How to improve File System performance
- BATCHING: Combine multiple read or write requests into big read or write requests.
- coalesce small requests into big ones
- How cat works (figure 2 below)
- SPECULATION: Guess future behavior of an application and do that work now.
- Works hand in hand with batching, speculates that you will want to read or write the next thousand bytes or so.
- Example when reading: PREFETCHING
- Example when reading: DALLYING
- Dallying: Save time by slowing down. The idea is that the command might change, the needs might change in the middle of executing a command, or other commands may arrive that can be optimized by waiting to write. I.E. On write command, program may later cancel the write. Dallies to do other useful work, and "lies" about success of write.
LOCALITY OF REFERENCE:
- Temporal locality: accessing the same data in a similar time frame
access location i at time t
correlate access location i at time t
- Spatial locality: accessing some data means you will probably want to access nearby data soon.
Locality is what makes speculation work because of the predictability it offers. If there was no locality, speculation would not improve performance since its difficult to predict. Speculating when you can’t predict what happens is very unlikely to provide any optimization.
Block Layer of File Systems
(Figure 3 below)
Read block i/write block j
maintains a cache: greatly improves performance
Lets speed this up:
Simple Model of hard disk access: Disk is represented as continuous blocks.
Avg cost of read:
assume disk head at one end: 1/2
assume disk head in the middle: 1/4
Integrate to get actual delay: (equation 1 below)
To approximately maximize throughput: use SSTF (Shortest Seek Time First). Do the request closest to where the read head is currently.
Suffers from the problem of starvation. Also suffered when needing to seek back and forth from the read head, not optimal since it is shorter in terms of distance to the read head, but overall distance is much greater.
SSTF + FCFS←wait time
↙wait time
random factor→fw - |i-h|
↖head
Elevator Algorithm: This has problems as well, even though its a compromise. At either end, top or bottom, you will wait longer than at the middle.
Circular Elevator: After you reach one end of the disk, you always go back to the other end. This also relies on the trick that spinning all the way across the disk is faster per unit due to velocity.
rename("Foo","Fuzzy") --> Follow inode to directory entry.
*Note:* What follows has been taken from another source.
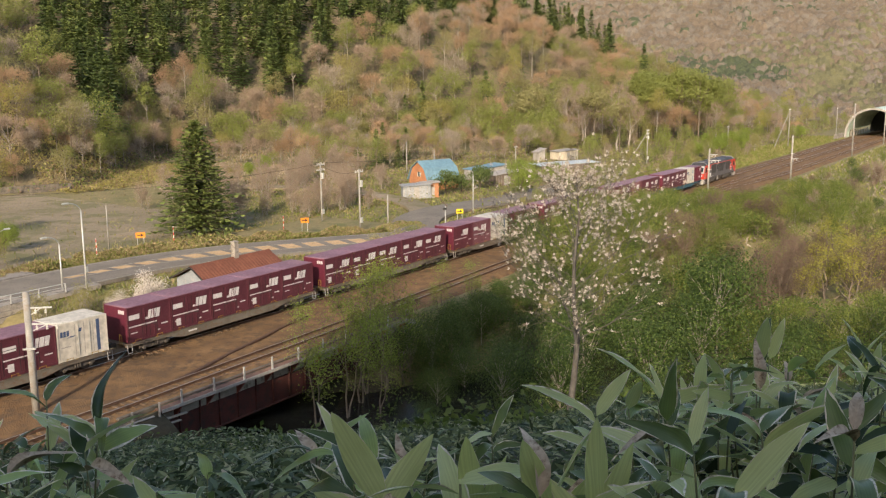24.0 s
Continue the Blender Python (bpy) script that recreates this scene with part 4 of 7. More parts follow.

In directory entry, change name and name length.
We will write block 512 or whatever block it points to later.
What if directory entry is full?
We will need to make free block (1973), add new directory entry (block 4), write to directory inode with new directory entry (block 312).
Renaming now makes us write to 4 blocks, instead of 1.
Whats the most secure order to write these blocks?
(Figure 4 below)
Order affects stability in case of crash.
File System Invariants
- Statements that will always be true even if you crash in the middle of an operation
Penalty for violation |
Have to keep track of important parts of file system on disk |
disaster |
1. Every block will be used for exactly one purpose |
disaster |
2. All referenced blocks are appropriately initialized |
disaster |
3. All referenced data blocks are marked as __used__ in the bitmap |
storage leak |
4. All unreferenced data blocks are marked __free__ in bitmap |
What is the penalty for violating these invariants?
Disaster! WILL lead to loss of data and a crashing file system
fsck: looks for memory leaks, if it finds a file that’s not referenced/linked anywhere (free blocks not marked free), puts it in /lostandfound/ directory.
Despite careful ordering of block access, at the block layer, algorithms like the elevator method, mess up careful ordering.
--ordered option makes sure commands occur in our order. This lets code survive crashes. Now going back to the crash in Gzip…
Gzip source code doesn't use ordered option.
ifd = open("foo",O_RDONLY);
ofd = open("foo.gz",O_WRONLY|O_CREATE..);
write(ofd, buf, ⬭);
<--- if(ifd<0) error(); //check for errors
read(ifd, buf, bufsize);
<--- if(ofd<0) error(); //check for errors
<--- if(fsync(ofd)!=0) error(); //fsync makes sure that the ofd is written then and there regardless of dallying or speculations
if(close(fd)!=0) error();
if(close(ofd)!=0)error();
<---crash?
if(unlink(“foo”)!=0)error(); //access block u
exit(0);//↘block U (written)
crash->write(W) //u might happen first, and w might never happen. We have removed old file but not written compressed file. We could use a lot of data.